Comparison of production probabilities of delta baryon in pion-proton collisions

Question

Currently studying Georgi's Lie Algebras in Particle Physics and problem 5.C in the isospin chapter asks to compare the probability of producing $\Delta^{++}$ in $\pi^+ P \rightarrow \Delta^{++}$ and $\Delta^{0}$ in $\pi^- P \rightarrow \Delta^{0}$.

I see the charge conservation and isospin conservation here, but I'm not sure how to use only the isospin $SU(2)$ formalism to figure out any other information regarding the probabilities.
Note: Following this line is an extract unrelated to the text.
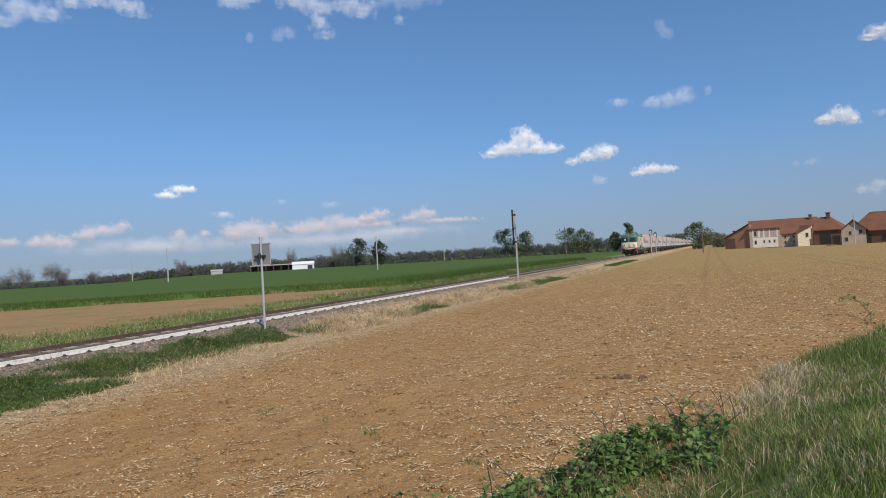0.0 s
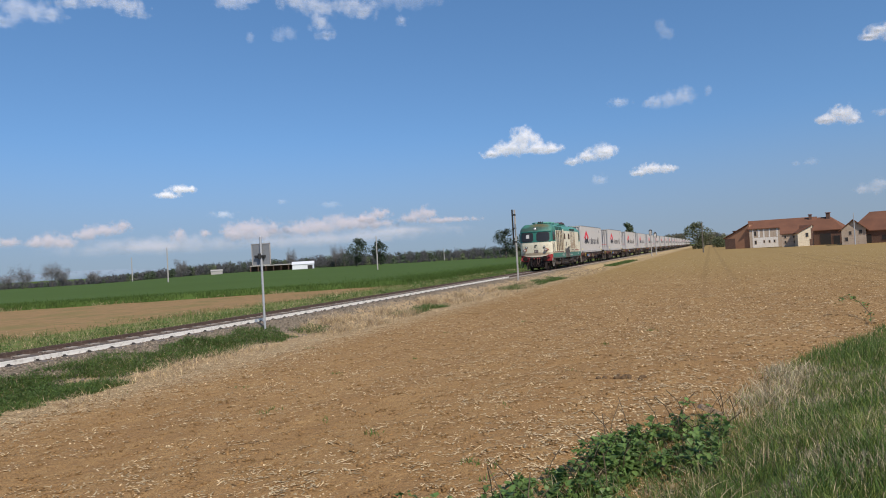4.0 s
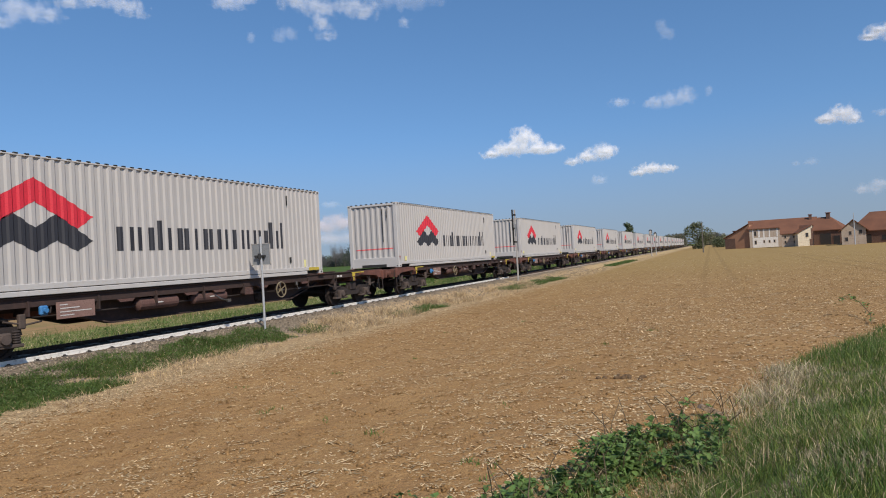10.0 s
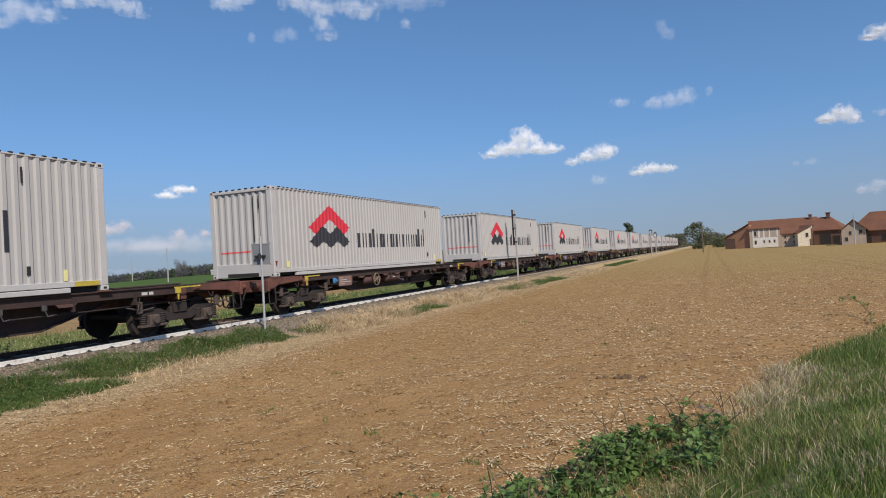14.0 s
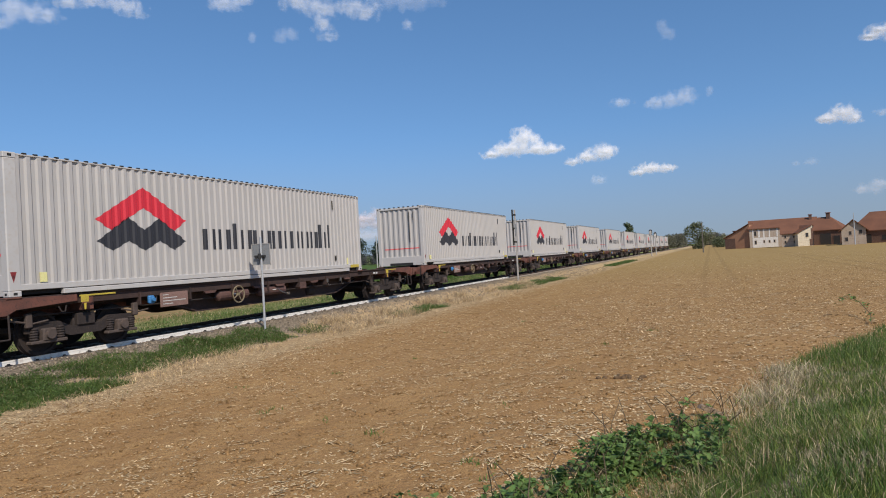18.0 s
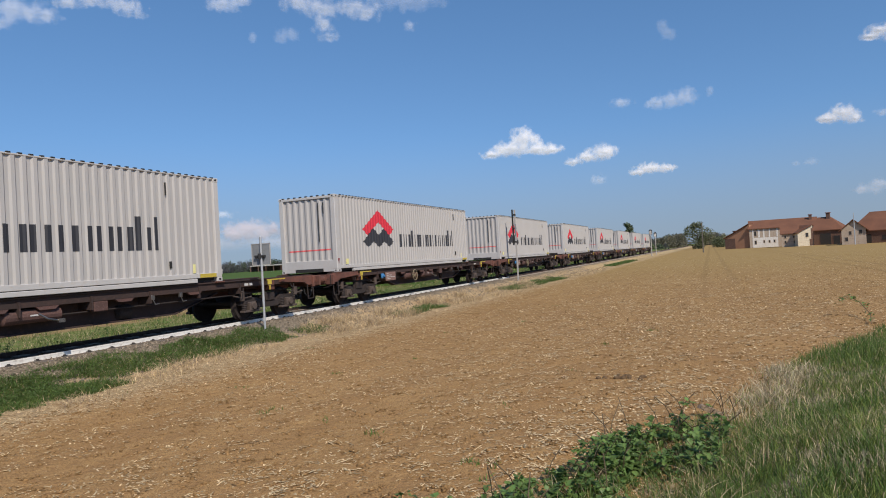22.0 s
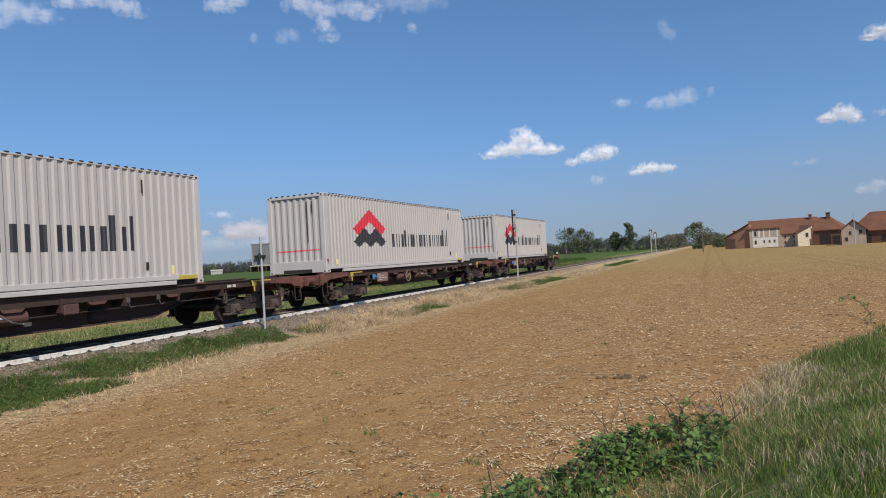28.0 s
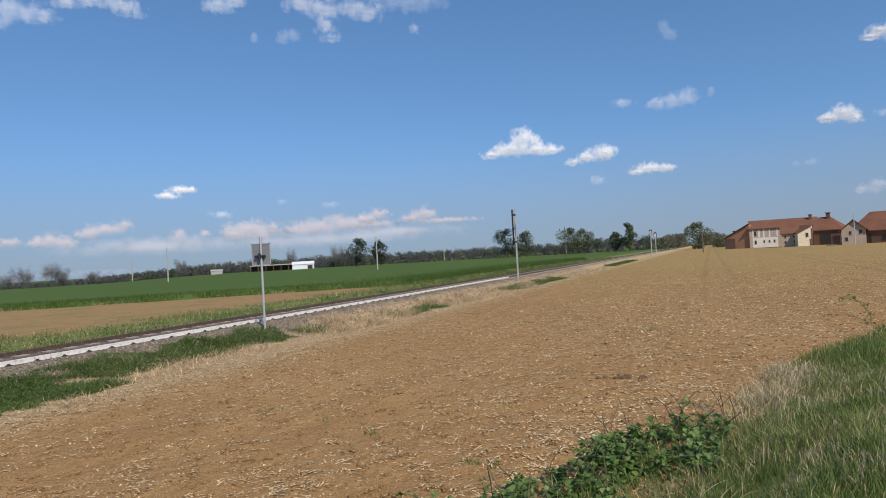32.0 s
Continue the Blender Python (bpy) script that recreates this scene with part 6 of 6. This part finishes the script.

What initial state would I use in order to apply the isospin equivalent of a highest weight procedure to find Clebsh-Gordon coefficients? Given whatever state that would be, how do I construct isospin "raising" or "lowering" operators? Are they combinations of the x and y isospin generators $T_a = a^{\dagger}_{x,m} [J_a^{jx}]_{m m'} a_{x,m'}$ like they are with the spin $SU(2)$ generators?

Answer 1

The probability ratio is proportional to the ratio of the square of the amplitude ratio; in turn, since the spins are identical, the amp ratio is the ratio of isospin Clebsches.

Since, for the Δ isoquartet, I=3/2; for the π isotriplet I=1; and for the nucleon isodoublet I=1/2; the amp ratio is just $$ {\langle \pi^- p| \Delta ^{0} \rangle \over \langle \pi^+ p| \Delta ^{++} \rangle }={\langle 1,1/2;-1,1/2|1,1/2; 3/2,-1/2 \rangle \over \langle 1,1/2; 1,1/2|1,1/2;3/2,3/2\rangle }= 1/\sqrt{3}, $$
where the r.h.side is defined by the Clebsches $ \langle i_1=1,i_2=1/2;m_1,m_2\mid i_1=1,i_2=1/2;I=3/2,I_3\rangle $, the ms being the third components of the respective isospins, of course; evaluated, e.g., from here. If you were insecure about the irrelevant signs, use your PDG listing table.

Squaring this ratio, yields a ratio of respective production rates equal to 1/3.